THE EXERCISE »
Pull each line containing "with" out of the data and copy it.
■ ■ ■ ■ ■
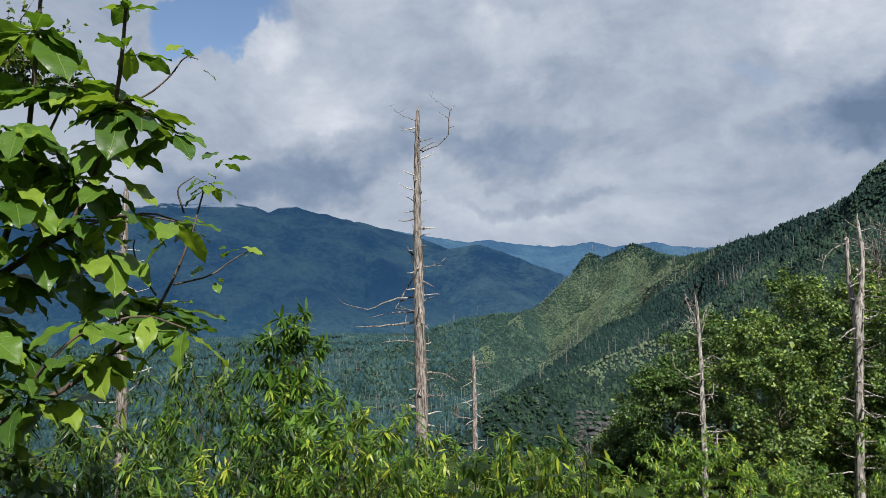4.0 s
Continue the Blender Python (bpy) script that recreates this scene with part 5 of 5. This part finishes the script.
for (a, b) in (((-6.61, 2.90, 3.67), (-6.24, 3.26, 3.89)), ((-6.40, 3.01, 3.81), (-6.15, 3.11, 4.30)), ((-6.45, 3.16, 3.43), (-6.12, 3.46, 3.56)), ((-6.38, 3.31, 3.39), (-6.00, 3.69, 3.53)), ((-6.37, 3.25, 3.08), (-5.79, 3.79, 3.21)),
               ((-6.31, 3.28, 3.27), (-6.01, 3.57, 3.32)), ((-6.59, 2.79, 3.86), (-6.42, 3.02, 3.72)), ((-6.77, 2.79, 2.73), (-6.55, 3.01, 2.78)), ((-6.86, 2.55, 3.70), (-6.78, 2.34, 3.84)), ((-6.29, 3.02, 4.10), (-6.02, 3.37, 4.29))):
    a, b = np.array(a), np.array(b)
    for _ in range(14):
        p = a + (b - a) * rng.random()
        sprays.append((p - old_foot, p + (b - a) * 0.16 + rng.normal(0, 0.14, 3) - old_foot))
bag = Bag()
for p, q in sprays:
    bag.tube([p, q], (0.006, 0.002), 3)
tagged(part("twigwork", bag, TWIG, old_root), kind="stuff")
bag = Bag()
leaf_crown(bag, rng, sprays, 26, OVAL, 0.052, 0.034, 0.3, 0.05)
part("crown", bag, SHADE_LEAF, old_root, "small dark green leaves, darkened as in shade")


# --- the big-leaved magnolia sapling in front ---
def magnolia_leaf(seed):
    """A long broad leaf, widest past the middle, with wavy edges, a sunk midrib and an arched blade; unit length along x."""
    rng = R(seed)
    rows, cols = 13, 7
    s = np.linspace(0, 1, rows)
    wide = 0.225 * (np.sin(np.pi * s**1.2) ** 0.95) * (1 - 0.35 * s**5) + 0.010
    wide[-1] = 0.004
    wave, lift = rng.uniform(0, TAU), rng.uniform(0.35, 0.85)
    curl, twist = rng.uniform(0.1, 0.32), rng.normal(0, 0.25)
    v = []
    for i in range(rows):
        for j in range(cols):
            c = (j / (cols - 1)) * 2 - 1
            edge = 0.034 * math.sin(s[i] * 17 + wave + (2 if c > 0 else 0)) * abs(c) ** 2
            y = c * wide[i]
            z = lift * 0.42 * abs(y) - 1.3 * y * y * lift + edge - curl * s[i] ** 2 + twist * y * s[i] + 0.007 * math.cos(c * 14 + s[i] * 24)
            if bite_here(rng, s[i], c):
                y *= 0.82
            v.append((s[i] - curl * 0.3 * s[i] ** 3, y, z))
    k = np.array([i * cols + j for i in range(rows - 1) for j in range(cols - 1)])
    quads = np.stack([k, k + cols, k + cols + 1, k + 1], 1)
    bag = Bag()
    bag.put(np.array(v) + (0.08, 0, 0.0), quads)
    bag.tube([(0, 0, 0), (0.05, 0, 0.006), (0.12, 0, 0.0)], (0.008, 0.006, 0.005), 4)
    return bag.mesh("leaf", BIG_LEAF)


def bite_here(rng, s, c):
    return abs(c) > 0.9 and rng.random() < 0.10


MAG_LEAVES = [magnolia_leaf(180 + k) for k in range(9)]
mag_base = (-2.40, 1.22, 0.51)
mag_foot = np.array((mag_base[0], mag_base[1], float(land(mag_base[0], mag_base[1])) - 0.05))
magnolia = thing("magnolia_sapling", mag_foot, "young magnolia with large glossy green leaves in whorls", "sapling")


def mag_branch(pts, ra, rb, name="branch", seed=0):
    p = np.array(pts, float) - mag_foot
    t = np.linspace(0, 1, len(p))
    s = np.linspace(0, 1, 4 * len(p))
    q = np.stack([np.interp(s, t, p[:, k]) for k in range(3)], 1)
    q[1:-1] += (q[2:] + q[:-2] - 2 * q[1:-1]) * 0.5
    bag = Bag()
    bag.tube(q, np.linspace(ra, rb, len(q)), 8)
    MAG_WOOD.append((part(name, bag, STEM, magnolia), q))


MAG_WOOD = []
mag_branch([mag_foot, (-2.47, 1.26, 0.72), (-2.54, 1.31, 1.08), (-2.56, 1.35, 1.36), (-2.56, 1.37, 1.55)], 0.019, 0.013, "stem")
mag_branch([(-2.56, 1.37, 1.55), (-2.55, 1.47, 1.89), (-2.48, 1.47, 2.22), (-2.42, 1.46, 2.47), (-2.33, 1.43, 2.70)], 0.012, 0.005)
mag_branch([(-2.56, 1.37, 1.53), (-2.41, 1.43, 1.62), (-2.30, 1.51, 1.73), (-2.19, 1.54, 1.97), (-2.09, 1.53, 2.17), (-1.98, 1.48, 2.38), (-1.92, 1.45, 2.59)], 0.014, 0.004)
mag_branch([(-2.56, 1.37, 1.53), (-2.48, 1.19, 1.71), (-2.47, 1.06, 1.90), (-2.45, 0.96, 2.02), (-2.42, 0.92, 2.22), (-2.40, 0.89, 2.48)], 0.011, 0.004)
mag_branch([(-2.54, 1.32, 1.10), (-2.52, 1.18, 1.22), (-2.52, 1.10, 1.31), (-2.49, 1.04, 1.39)], 0.012, 0.007)
mag_branch([(-2.53, 1.31, 1.01), (-2.43, 1.40, 1.07), (-2.32, 1.50, 1.15), (-2.25, 1.64, 1.27), (-2.18, 1.74, 1.39)], 0.012, 0.007)
mag_branch([(-2.18, 1.74, 1.39), (-2.10, 1.77, 1.54), (-2.06, 1.81, 1.69), (-2.06, 1.87, 1.86)], 0.006, 0.003)
mag_branch([(-2.11, 1.76, 1.49), (-1.98, 1.82, 1.52), (-1.93, 1.88, 1.58), (-1.87, 1.93, 1.62)], 0.004, 0.002)
mag_branch([(-2.30, 1.51, 1.73), (-2.32, 1.65, 1.73), (-2.28, 1.79, 1.77), (-2.27, 1.95, 1.73)], 0.006, 0.003)
mag_branch([(-2.10, 1.53, 2.12), (-2.00, 1.57, 2.14), (-1.94, 1.62, 2.21), (-1.89, 1.64, 2.28), (-1.86, 1.67, 2.27)], 0.004, 0.002)
mag_branch([(-2.18, 1.74, 1.45), (-2.22, 1.70, 1.54), (-2.23, 1.68, 1.63), (-2.23, 1.69, 1.66)], 0.004, 0.002)
mag_branch([(-2.27, 1.95, 1.77), (-2.28, 1.92, 1.87), (-2.23, 1.97, 1.92)], 0.004, 0.002)
mag_branch([(-2.09, 1.53, 2.13), (-2.04, 1.61, 2.10), (-1.99, 1.69, 2.03)], 0.005, 0.003)
mag_branch([(-2.56, 1.37, 1.55), (-2.53, 1.30, 1.88), (-2.46, 1.22, 2.18)], 0.007, 0.004)
mag_branch([(-2.55, 1.47, 1.89), (-2.40, 1.48, 2.05), (-2.30, 1.49, 2.19)], 0.006, 0.004)
mag_branch([(-2.48, 1.19, 1.71), (-2.38, 1.05, 1.83), (-2.30, 0.96, 1.91)], 0.007, 0.004)
rng = R(190)


def put_leaf(p, along, up, length, mesh):
    along = unit(along)
    side = unit(np.cross(up, along))
    top = np.cross(along, side)
    ob = new("leaf", mesh)
    ob.parent = min(MAG_WOOD, key=lambda w: np.min(np.sum((w[1] - (p - mag_foot)) ** 2, 1)))[0]
    m = Matrix([(*(along[k], side[k], top[k]), p[k] - mag_foot[k]) for k in range(3)] + [(0, 0, 0, 1)])
    ob.matrix_basis = m @ Matrix.Diagonal((length, length * rng.uniform(0.85, 1.15), length, 1))


def whorl(place, count, length, droop=0.35, axis=(0, 0, 1), start=None):
    """A ring of leaves at a shoot's end, spreading and drooping."""
    p = np.array(place, float)
    a0 = rng.uniform(0, TAU) if start is None else radians(start)
    count = round(count * 2.1)
    for k in range(count):
        a = a0 + TAU * k / count + rng.normal(0, 0.25)
        along = np.array((math.cos(a), math.sin(a), -0.7 * droop + rng.normal(0, 0.26)))
        up = np.array((0, 0, 1.0)) + rng.normal(0, 0.25, 3) + np.array((math.cos(a), math.sin(a), 0)) * 0.25
        put_leaf(p + rng.normal(0, 0.012, 3), along, up, length * rng.uniform(0.48, 1.0), MAG_LEAVES[rng.integers(len(MAG_LEAVES))])


for place, count, length, droop in (
    ((-2.41, 0.94, 2.22), 7, 0.27, 0.25), ((-2.45, 0.93, 2.07), 5, 0.25, 0.4), ((-2.30, 0.96, 1.91), 6, 0.25, 0.4), ((-2.35, 1.12, 1.71), 8, 0.27, 0.5), ((-2.54, 0.90, 1.93), 4, 0.26, 0.5),
    ((-2.44, 1.46, 2.39), 7, 0.30, 0.15), ((-2.48, 1.48, 2.21), 6, 0.27, 0.3), ((-2.49, 1.44, 1.99), 6, 0.26, 0.4), ((-2.54, 1.39, 1.84), 6, 0.26, 0.5),
    ((-2.10, 1.53, 2.12), 7, 0.25, 0.45), ((-2.18, 1.54, 2.01), 4, 0.25, 0.6), ((-2.02, 1.51, 2.29), 3, 0.16, 0.0), ((-1.97, 1.48, 2.41), 4, 0.13, -0.1), ((-2.28, 1.52, 1.87), 6, 0.26, 0.5), ((-2.31, 1.49, 1.72), 4, 0.25, 0.6),
    ((-2.56, 1.37, 1.55), 8, 0.27, 0.5), ((-2.42, 1.41, 1.66), 5, 0.25, 0.5), ((-2.56, 1.26, 1.43), 5, 0.26, 0.5), ((-2.53, 1.40, 1.29), 6, 0.25, 0.5),
    ((-2.49, 1.04, 1.39), 7, 0.27, 0.35), ((-2.46, 0.87, 1.46), 4, 0.26, 0.3), ((-2.17, 1.75, 1.39), 7, 0.27, 0.45), ((-2.31, 1.66, 1.45), 5, 0.25, 0.4), ((-2.29, 1.57, 1.24), 6, 0.25, 0.5), ((-2.39, 1.47, 1.09), 5, 0.24, 0.5),
    ((-2.27, 1.95, 1.74), 4, 0.16, 0.4), ((-2.05, 1.88, 1.87), 4, 0.13, 0.2), ((-2.48, 0.81, 1.72), 5, 0.27, 0.4), ((-2.53, 0.84, 2.13), 5, 0.26, 0.3), ((-2.46, 1.13, 1.56), 4, 0.25, 0.6),
    ((-2.37, 1.45, 2.59), 3, 0.12, -0.2), ((-2.06, 1.59, 2.10), 4, 0.24, 0.4), ((-2.00, 1.68, 2.03), 3, 0.20, 0.5), ((-2.46, 1.22, 2.18), 5, 0.26, 0.3), ((-2.30, 1.49, 2.19), 5, 0.24, 0.3), ((-2.00, 1.91, 1.96), 2, 0.12, 0.2),
):
    whorl(place, count, length, droop)
for place in ((-2.65, 1.40, 1.38), (-2.61, 1.04, 1.52), (-2.50, 1.66, 1.54), (-2.57, 1.14, 1.68), (-2.48, 1.56, 1.96), (-2.35, 1.30, 1.80), (-2.30, 1.35, 2.02), (-2.40, 1.20, 1.98), (-2.25, 1.58, 1.62)):
    whorl(place, 4, 0.24, 0.45)
for place in ((-2.39, 1.30, 2.04), (-2.50, 1.18, 1.93), (-2.15, 1.54, 1.84), (-2.23, 1.47, 1.72), (-2.10, 1.58, 1.74), (-2.35, 1.34, 1.83), (-2.58, 1.08, 1.93), (-1.99, 1.67, 1.71), (-2.20, 1.49, 1.38), (-2.07, 1.60, 1.38), (-1.98, 1.70, 1.33), (-2.26, 1.43, 1.26), (-2.35, 1.34, 1.22), (-2.43, 1.26, 1.35), (-2.60, 1.05, 2.18), (-2.66, 0.95, 1.59), (-2.69, 0.92, 2.03), (-2.45, 1.25, 1.20), (-2.38, 1.36, 1.12), (-2.52, 1.22, 1.30)):
    whorl(place, 2.4, 0.23, 0.5)
for place, length in (((-1.89, 1.64, 2.30), 0.10), ((-1.87, 1.67, 2.27), 0.08), ((-1.87, 1.93, 1.61), 0.09), ((-1.91, 1.90, 1.62), 0.09), ((-1.95, 1.85, 1.62), 0.07), ((-2.23, 1.69, 1.65), 0.07), ((-1.97, 1.83, 1.51), 0.07), ((-2.00, 1.81, 1.54), 0.09), ((-2.23, 1.97, 1.91), 0.07)):
    whorl(place, 1, length, 0.2)
# --- the low dark-leaved plant beside the magnolia ---
for place, count, length in (((-2.73, 0.96, 1.24), 5, 0.17), ((-2.77, 1.07, 1.10), 5, 0.17), ((-2.71, 0.90, 1.02), 5, 0.17), ((-2.74, 1.04, 0.90), 4, 0.16), ((-2.68, 0.86, 0.83), 4, 0.17), ((-2.62, 1.10, 1.15), 5, 0.18), ((-2.60, 1.20, 0.98), 4, 0.18), ((-2.66, 1.02, 0.72), 5, 0.18), ((-2.63, 1.14, 0.84), 5, 0.18), ((-2.66, 1.12, 1.02), 4, 0.17)):
    whorl(place, count, length, 0.35)
mag_branch([mag_foot + (0.02, 0, 0), (-2.52, 0.96, 0.80), (-2.57, 0.97, 1.02), (-2.54, 0.90, 1.27)], 0.012, 0.005)
mag_branch([(-2.52, 0.96, 0.80), (-2.46, 0.83, 1.00), (-2.44, 0.80, 1.11)], 0.008, 0.004)
mag_branch([(-2.43, 1.40, 1.07), (-2.35, 1.38, 1.20), (-2.22, 1.47, 1.35), (-2.07, 1.60, 1.40), (-1.98, 1.70, 1.34)], 0.006, 0.003)
mag_branch([(-2.42, 1.43, 1.62), (-2.24, 1.48, 1.70), (-2.10, 1.57, 1.75), (-1.99, 1.67, 1.72)], 0.006, 0.003)


# --- low broad-leaved plants at the lookout's edge ---
def broad_plant(tip, seed, stems=4):
    """A knee-high plant with broad leaves spiralling up a few thin stems."""
    rng = R(seed)
    tip = np.array(tip, float)
    f = foot(tip[0], tip[1], 0.05)
    root = thing("broadleaf_plant", f, "low plant with broad oval green leaves", "plant", "broadleaf plants")
    for _ in range(stems):
        end = tip - f + rng.normal(0, 1, 3) * (0.16, 0.10, 0.09)
        line_up = line((rng.normal(0, 0.05), rng.normal(0, 0.05), 0), end, 9, rng, 0.03)
        bag = Bag()
        bag.tube(line_up, np.linspace(0.006, 0.002, 9), 5)
        stem = part("stem", bag, STEM, root)
        for i in range(10):
            p = np.array([np.interp(8 * (0.55 + 0.05 * i), np.arange(9), line_up[:, c]) for c in range(3)])
            turn = i * 2.4 + seed
            along = unit(np.array((math.cos(turn), math.sin(turn), rng.normal(0.05, 0.3))))
            side = unit(np.cross(np.array((0, 0, 1.0)) + rng.normal(0, 0.3, 3), along))
            up = np.cross(along, side)
            size = 0.15 * (1.1 - 0.05 * i) * rng.uniform(0.8, 1.15)
            ob = new("leaf", MAG_LEAVES[rng.integers(len(MAG_LEAVES))])
            ob.parent = stem
            ob.matrix_basis = Matrix([(along[k], side[k], up[k], p[k]) for k in range(3)] + [(0, 0, 0, 1)]) @ Matrix.Diagonal((size, size * 1.25, size, 1))


for tip, seed in (((-1.12, 2.80, 0.70), 117), ((-1.35, 2.72, 0.62), 118), ((-0.27, 3.00, 0.60), 119), ((-0.85, 3.05, 0.55), 116)):
    broad_plant(tip, seed)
■ ■ ■ ■ ■
TASK OUTPUT »
Continue the Blender Python (bpy) script that recreates this scene with part 5 of 5. This part finishes the script.
    """A long broad leaf, widest past the middle, with wavy edges, a sunk midrib and an arched blade; unit length along x."""
magnolia = thing("magnolia_sapling", mag_foot, "young magnolia with large glossy green leaves in whorls", "sapling")
    """A knee-high plant with broad leaves spiralling up a few thin stems."""
    root = thing("broadleaf_plant", f, "low plant with broad oval green leaves", "plant", "broadleaf plants")